I was telling a student to rewrite her code using a loop. "But loops are too complex" she protested "why do I have to when I can just copy-paste my code by hand!". It turns out that she had a good point. Why she has to replace her implementation to another if both were leading to the same result or why should anyone in the world care how a piece of code is written as long as it is fulfilling its purpose. The answer is code maintenance.
In most software, maintenance costs are just as important if not more, than what goes into writing the code in the first place. If you think about it, initial costs are one-time payment as opposed to maintenance costs which happen throughout the lifetime of the software. To reduce future maintenance costs, the code has to be small, easy to understand and easy to extend. But doing all of the three is no small feat and takes a substantial amount of resources to achieve.
But writing maintainable software is not an all or nothing goal. We can decide how much we want code to be maintainable by looking at how much requirements are expected to change in the software's lifetime. It is important to note that not every type of software has to be written with maintainability in mind.

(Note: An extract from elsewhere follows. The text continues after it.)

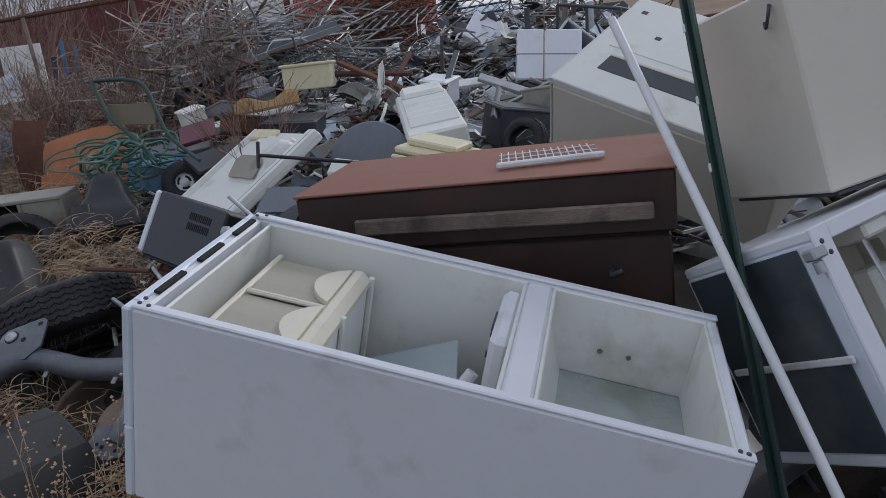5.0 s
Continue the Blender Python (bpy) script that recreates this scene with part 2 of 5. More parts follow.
# ---- mesh building ----
class Geo:
    """Collects faces; smooth faces are shaded smooth."""

    def __init__(self):
        self.v, self.f, self.s = [], [], []

    def add(self, verts, faces, m=None, smooth=False):
        o = len(self.v)
        self.v += [tuple(m @ Vector(p)) for p in verts] if m is not None else [tuple(p) for p in verts]
        self.f += [tuple(i + o for i in face) for face in faces]
        self.s += [smooth] * len(faces)
        return self

    def box(self, lo, hi, c=0.006, m=None):
        """A block with chamfered edges."""
        lo, hi = [min(a, b) for a, b in zip(lo, hi)], [max(a, b) for a, b in zip(lo, hi)]
        c = min(c, 0.45 * min(b - a for a, b in zip(lo, hi)))
        vs, key = [], {}
        for ix in (0, 1):
            for iy in (0, 1):
                for iz in (0, 1):
                    p = [(lo, hi)[i][a] for a, i in enumerate((ix, iy, iz))]
                    sgn = [1 - 2 * ix, 1 - 2 * iy, 1 - 2 * iz]
                    for a in range(3):
                        q = [p[b] + (0 if b == a else sgn[b] * c) for b in range(3)]
                        key[ix, iy, iz, a] = len(vs)
                        vs.append(q)
        fs = []
        for a in range(3):
            b, d = [(1, 2), (2, 0), (0, 1)][a]
            for side in (0, 1):
                ring = []
                for ib, iz in ((0, 0), (1, 0), (1, 1), (0, 1)):
                    idx = [0, 0, 0]
                    idx[a], idx[b], idx[d] = side, ib, iz
                    ring.append(key[(*idx, a)])
                fs.append(ring if side else ring[::-1])
            for ib in (0, 1):
                for iz in (0, 1):
                    e = []
                    for ia in (0, 1):
                        idx = [0, 0, 0]
                        idx[a], idx[b], idx[d] = ia, ib, iz
                        e.append((key[(*idx, b)], key[(*idx, d)]))
                    q = [e[0][0], e[1][0], e[1][1], e[0][1]]
                    fs.append(q if ib != iz else q[::-1])
        for ix in (0, 1):
            for iy in (0, 1):
                for iz in (0, 1):
                    t = [key[ix, iy, iz, a] for a in range(3)]
                    fs.append(t if (ix + iy + iz) % 2 else t[::-1])
        return self.add(vs, fs, m)

    def tube(self, pts, r, n=8, m=None, cap=True, flat=1.0):
        """A round bar along points; r: one radius or one for each point."""
        pts = [Vector(p) for p in pts]
        rs = r if isinstance(r, (list, tuple)) else [r] * len(pts)
        vs, fs, up = [], [], None
        for i, p in enumerate(pts):
            d = (pts[min(i + 1, len(pts) - 1)] - pts[max(i - 1, 0)]).normalized()
            if up is None:
                up = d.orthogonal().normalized()
            up = (up - d * up.dot(d))
            up = up.normalized() if up.length > 1e-6 else d.orthogonal().normalized()
            side = d.cross(up)
            for j in range(n):
                a = 2 * math.pi * j / n
                vs.append(p + rs[i] * (up * math.cos(a) * flat + side * math.sin(a)))
        for i in range(len(pts) - 1):
            for j in range(n):
                k = (j + 1) % n
                fs.append((i * n + j, i * n + k, (i + 1) * n + k, (i + 1) * n + j))
        self.add(vs, fs, m, n > 4)
        if cap and n > 3:
            self.add(vs[:n], [tuple(range(n))[::-1]], m)
            self.add(vs[-n:], [tuple(range(n))], m)
        return self

    def lathe(self, profile, n=36, m=None, closed=False, smooth=True, arc=1.0):
        """Turns (radius, height) points round z."""
        vs, fs, k = [], [], len(profile)
        cols = n if arc == 1.0 else n + 1
        for j in range(cols):
            a = 2 * math.pi * arc * j / n
            vs += [(r * math.cos(a), r * math.sin(a), z) for r, z in profile]
        for j in range(n):
            q = (j + 1) % cols
            for i in range(k if closed else k - 1):
                h = (i + 1) % k
                fs.append((j * k + i, q * k + i, q * k + h, j * k + h))
        return self.add(vs, fs, m, smooth)

    def plate(self, outline, t, m=None):
        """A flat outline in xy, thickened from z = 0 to t."""
        k = len(outline)
        vs = [(x, y, 0) for x, y in outline] + [(x, y, t) for x, y in outline]
        fs = [tuple(range(k))[::-1], tuple(range(k, 2 * k))]
        fs += [(i, (i + 1) % k, k + (i + 1) % k, k + i) for i in range(k)]
        return self.add(vs, fs, m)

    def sheet(self, w, h, nx, ny, height, t=0.006, m=None):
        """A bent sheet over w x h, lifted by height(u, v), with thickness."""
        vs = []
        for lift in (0, -t):
            for j in range(ny + 1):
                for i in range(nx + 1):
                    u, v = i / nx, j / ny
                    vs.append((w * u, h * v, height(u, v) + lift))
        s, o = nx + 1, (nx + 1) * (ny + 1)
        fs = []
        for j in range(ny):
            for i in range(nx):
                a = j * s + i
                fs += [(a, a + 1, a + s + 1, a + s), (o + a, o + a + s, o + a + s + 1, o + a + 1)]
        rim = [(i, i + 1) for i in range(nx)] + [((j) * s + nx, (j + 1) * s + nx) for j in range(ny)]
        rim += [(ny * s + i + 1, ny * s + i) for i in range(nx)] + [((j + 1) * s, j * s) for j in range(ny)]
        fs += [(b, a, o + a, o + b) for a, b in rim]
        return self.add(vs, fs, m)

    def mesh(self, name, mat):
        me = bpy.data.meshes.new(name)
        me.from_pydata(self.v, [], self.f)
        me.polygons.foreach_set("use_smooth", self.s)
        me.materials.append(mat)
        me.update()
        return me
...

Of course, a student in high school is not going to worry about all of this so how we might assign coursework that steers them toward writing a maintainable code? I would say by simulating real-world software development; Evolving requirements and tight deadlines. Evolving requirements is the most interesting of the two. I have recently discovered Advent of code and I like how their Intacomputer puzzles force you to revise and build upon your earlier code. Tight deadlines are not as important as the first one but they prepare you for the real world and teach you not to be too obsessive about your code.
A lecturer once told us that the best programmers are the ones who aim to do the least amount of work or in other words the laziest ones. It is also something that I have been observing from my colleagues at work. Always strive to do the thing that will reduce your work now and in the future.